> **WRITTEN REQUEST**: The entries below need to be written out exactly, with no pictures included.

> **ITEMS**:
***

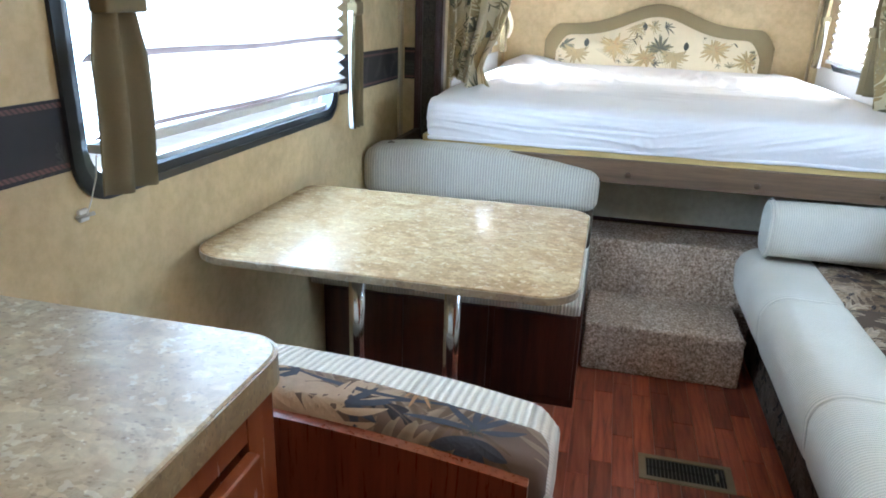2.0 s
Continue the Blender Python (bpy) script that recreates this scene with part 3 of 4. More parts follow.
# ---- windows ----
def window(name, x, s, span, rail, label):
    """A trailer window in a side wall: black rounded frame, glass. s: +1 looks towards +x."""
    y0, y1, z0, z1 = span
    at = Matrix(((0, 0, s, x), (1, 0, 0, 0), (0, 1, 0, 0), (0, 0, 0, 1)))
    ob = tagged(new(name), label, "window", kind="structure")
    ob.matrix_basis = at
    r = 0.07
    outer = rounded(y0 - rail, y1 + rail, z0 - rail, z1 + rail, (r + rail * 0.5,) * 4, 10)
    inner = rounded(y0 + 0.004, y1 - 0.004, z0 + 0.004, z1 - 0.004, (r,) * 4, 10)
    step = rounded(y0 - rail * 0.45, y1 + rail * 0.45, z0 - rail * 0.45, z1 + rail * 0.45, (r + rail * 0.2,) * 4, 10)
    bm = bmesh.new()
    rings = [[bm.verts.new((u, v, w)) for u, v in o] for o, w in ((outer, 0.001), (outer, 0.010), (step, 0.016), (step, 0.011), (inner, 0.011), (inner, -0.035), (outer, -0.035))]
    for a, b in zip(rings, rings[1:]):
        for i in range(len(a)):
            j = (i + 1) % len(a)
            bm.faces.new((a[i], a[j], b[j], b[i]))
    bmesh.ops.recalc_face_normals(bm, faces=list(bm.faces))
    part("window_frame", bm, BLACK, ob)
    pane = part("pane", boxes((y0 - 0.004, y1 + 0.004, z0 - 0.004, z1 + 0.004, -0.030, -0.025)), GLASS, ob)
    pane.visible_shadow = False
    part("slide_rail", boxes((y0 + 0.03, y1 - 0.03, z0 + 0.006, z0 + 0.018, -0.022, -0.004), bevel=0.002), GREYSTRIP, ob)
    return ob


window("window_1", XL, 1, WIN_L, 0.034, "black-framed trailer window with rounded corners")
window("window_2", XR, -1, WIN_R, 0.034, "black-framed trailer window with rounded corners")
window("window_3", SL, 1, WIN_SL, 0.022, "small black-framed window beside the bed")
window("window_4", SR, -1, WIN_SR, 0.022, "small black-framed window beside the bed")


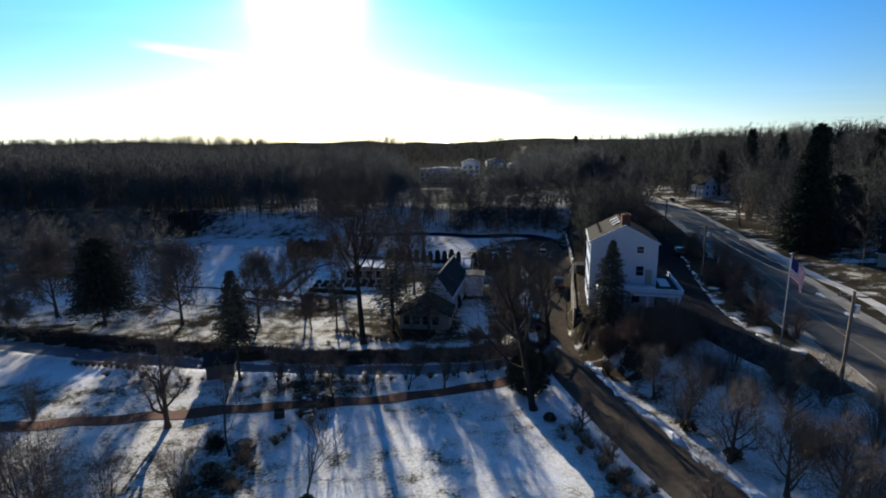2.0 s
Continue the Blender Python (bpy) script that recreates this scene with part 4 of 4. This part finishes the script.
def utility_pole(x, y, h, arm=True, lamp_arm=False, yaw=0):
    g = gz(x, y)
    ob = empty("utility_pole", Matrix.Translation((x, y, g)) @ Matrix.Rotation(radians(yaw), 4, "Z"), "weathered wooden utility pole beside the road", "utility pole", "utility poles along the road")
    V, F = tubes([(np.array((0, 0, -0.6)), np.array((0, 0, h)), 0.17, 0.12)], 8)
    put("pole", raw("pole", V, F), WOODGREY, ob, smooth=True)
    if arm:
        part("crossarm", boxes(((0, 0.13, h - 0.5), (2.3, 0.11, 0.13)), bevel=0.01), WOODGREY, ob)
        for k in (-1.0, -0.35, 0.35, 1.0):
            part("insulator", boxes(((k, 0.13, h - 0.35), (0.09, 0.09, 0.18)), bevel=0.02), CONCRETE, ob)
        bm = bmesh.new()
        bmesh.ops.create_cone(bm, cap_ends=True, segments=10, radius1=0.24, radius2=0.24, depth=0.8, matrix=Matrix.Translation((0.32, 0, h - 1.6)))
        part("transformer", bm, STEEL, ob)
    return ob


POLES = [(37.4, 46.6, 9.6), (47.4, 89.9, 8.6), (59.3, 131, 8.8), (72.5, 178, 9), (86, 230, 9), (101, 290, 9)]
for x, y, h in POLES:
    utility_pole(x, y, h, yaw=-20)
cables = empty("overhead_cable", None, "thin dark overhead cables sagging between the poles", "cable")
for k in (-0.9, 0.9):
    for (xa, ya, ha), (xb, yb, hb) in zip(POLES[:4], POLES[1:4]):
        a, b = np.array((xa + k, ya, gz(xa, ya) + ha - 0.3)), np.array((xb + k, yb, gz(xb, yb) + hb - 0.3))
        pipe("cable", [a + (b - a) * t / 12 - np.array((0, 0, 3.2 * (t / 12) * (1 - t / 12))) for t in range(13)], 0.014, DARK, cables, 4)

flag_pole = empty("flagpole", Matrix.Translation((34.7, 51.2, gz(34.7, 51.2))), "tall pale metal flagpole with a striped flag", "flagpole")
FH = 12.0
V, F = tubes([(np.array((0, 0, -0.3)), np.array((0, 0, FH)), 0.075, 0.045)], 10)
put("pole", raw("pole", V, F), STEEL, flag_pole, smooth=True)
bm = bmesh.new()
bmesh.ops.create_uvsphere(bm, u_segments=10, v_segments=8, radius=0.13, matrix=Matrix.Translation((0, 0, FH + 0.1)))
part("finial", bm, CHROME, flag_pole, smooth=True)
part("base", boxes(((0, 0, 0.1), (0.5, 0.5, 0.2)), bevel=0.04), CONCRETE, flag_pole)


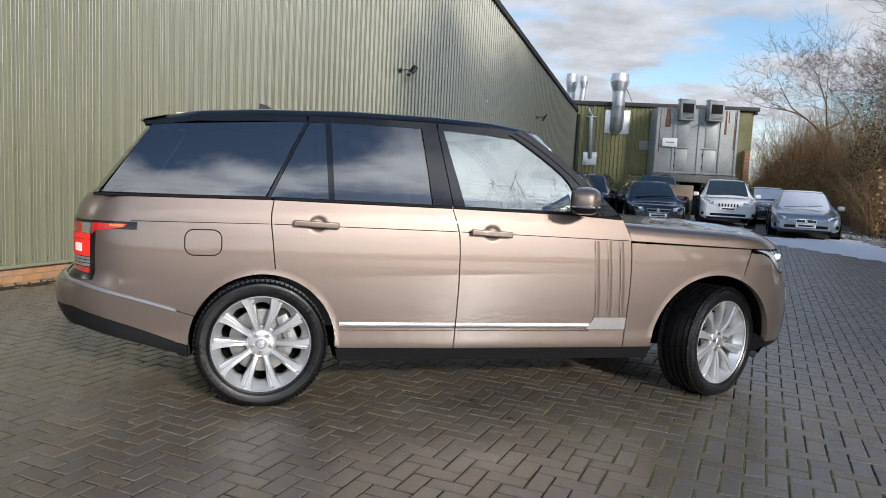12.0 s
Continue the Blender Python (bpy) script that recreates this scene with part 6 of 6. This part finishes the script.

***

> **SOLUTION FOR THIS PROBLEM**:
2.0 s
Continue the Blender Python (bpy) script that recreates this scene with part 3 of 4. More parts follow.
# ---- windows ----
def window(name, x, s, span, rail, label):
    """A trailer window in a side wall: black rounded frame, glass. s: +1 looks towards +x."""
    y0, y1, z0, z1 = span
    at = Matrix(((0, 0, s, x), (1, 0, 0, 0), (0, 1, 0, 0), (0, 0, 0, 1)))
    ob = tagged(new(name), label, "window", kind="structure")
    ob.matrix_basis = at
    r = 0.07
    outer = rounded(y0 - rail, y1 + rail, z0 - rail, z1 + rail, (r + rail * 0.5,) * 4, 10)
    inner = rounded(y0 + 0.004, y1 - 0.004, z0 + 0.004, z1 - 0.004, (r,) * 4, 10)
    step = rounded(y0 - rail * 0.45, y1 + rail * 0.45, z0 - rail * 0.45, z1 + rail * 0.45, (r + rail * 0.2,) * 4, 10)
    bm = bmesh.new()
    rings = [[bm.verts.new((u, v, w)) for u, v in o] for o, w in ((outer, 0.001), (outer, 0.010), (step, 0.016), (step, 0.011), (inner, 0.011), (inner, -0.035), (outer, -0.035))]
    for a, b in zip(rings, rings[1:]):
        for i in range(len(a)):
            j = (i + 1) % len(a)
            bm.faces.new((a[i], a[j], b[j], b[i]))
    bmesh.ops.recalc_face_normals(bm, faces=list(bm.faces))
    part("window_frame", bm, BLACK, ob)
    pane = part("pane", boxes((y0 - 0.004, y1 + 0.004, z0 - 0.004, z1 + 0.004, -0.030, -0.025)), GLASS, ob)
    pane.visible_shadow = False
    part("slide_rail", boxes((y0 + 0.03, y1 - 0.03, z0 + 0.006, z0 + 0.018, -0.022, -0.004), bevel=0.002), GREYSTRIP, ob)
    return ob


window("window_1", XL, 1, WIN_L, 0.034, "black-framed trailer window with rounded corners")
window("window_2", XR, -1, WIN_R, 0.034, "black-framed trailer window with rounded corners")
window("window_3", SL, 1, WIN_SL, 0.022, "small black-framed window beside the bed")
window("window_4", SR, -1, WIN_SR, 0.022, "small black-framed window beside the bed")


2.0 s
Continue the Blender Python (bpy) script that recreates this scene with part 4 of 4. This part finishes the script.
def utility_pole(x, y, h, arm=True, lamp_arm=False, yaw=0):
    g = gz(x, y)
    ob = empty("utility_pole", Matrix.Translation((x, y, g)) @ Matrix.Rotation(radians(yaw), 4, "Z"), "weathered wooden utility pole beside the road", "utility pole", "utility poles along the road")
    V, F = tubes([(np.array((0, 0, -0.6)), np.array((0, 0, h)), 0.17, 0.12)], 8)
    put("pole", raw("pole", V, F), WOODGREY, ob, smooth=True)
    if arm:
        part("crossarm", boxes(((0, 0.13, h - 0.5), (2.3, 0.11, 0.13)), bevel=0.01), WOODGREY, ob)
        for k in (-1.0, -0.35, 0.35, 1.0):
            part("insulator", boxes(((k, 0.13, h - 0.35), (0.09, 0.09, 0.18)), bevel=0.02), CONCRETE, ob)
        bm = bmesh.new()
        bmesh.ops.create_cone(bm, cap_ends=True, segments=10, radius1=0.24, radius2=0.24, depth=0.8, matrix=Matrix.Translation((0.32, 0, h - 1.6)))
        part("transformer", bm, STEEL, ob)
    return ob


POLES = [(37.4, 46.6, 9.6), (47.4, 89.9, 8.6), (59.3, 131, 8.8), (72.5, 178, 9), (86, 230, 9), (101, 290, 9)]
for x, y, h in POLES:
    utility_pole(x, y, h, yaw=-20)
cables = empty("overhead_cable", None, "thin dark overhead cables sagging between the poles", "cable")
for k in (-0.9, 0.9):
    for (xa, ya, ha), (xb, yb, hb) in zip(POLES[:4], POLES[1:4]):
        a, b = np.array((xa + k, ya, gz(xa, ya) + ha - 0.3)), np.array((xb + k, yb, gz(xb, yb) + hb - 0.3))
        pipe("cable", [a + (b - a) * t / 12 - np.array((0, 0, 3.2 * (t / 12) * (1 - t / 12))) for t in range(13)], 0.014, DARK, cables, 4)

flag_pole = empty("flagpole", Matrix.Translation((34.7, 51.2, gz(34.7, 51.2))), "tall pale metal flagpole with a striped flag", "flagpole")
FH = 12.0
V, F = tubes([(np.array((0, 0, -0.3)), np.array((0, 0, FH)), 0.075, 0.045)], 10)
put("pole", raw("pole", V, F), STEEL, flag_pole, smooth=True)
bm = bmesh.new()
bmesh.ops.create_uvsphere(bm, u_segments=10, v_segments=8, radius=0.13, matrix=Matrix.Translation((0, 0, FH + 0.1)))
part("finial", bm, CHROME, flag_pole, smooth=True)
part("base", boxes(((0, 0, 0.1), (0.5, 0.5, 0.2)), bevel=0.04), CONCRETE, flag_pole)


12.0 s
Continue the Blender Python (bpy) script that recreates this scene with part 6 of 6. This part finishes the script.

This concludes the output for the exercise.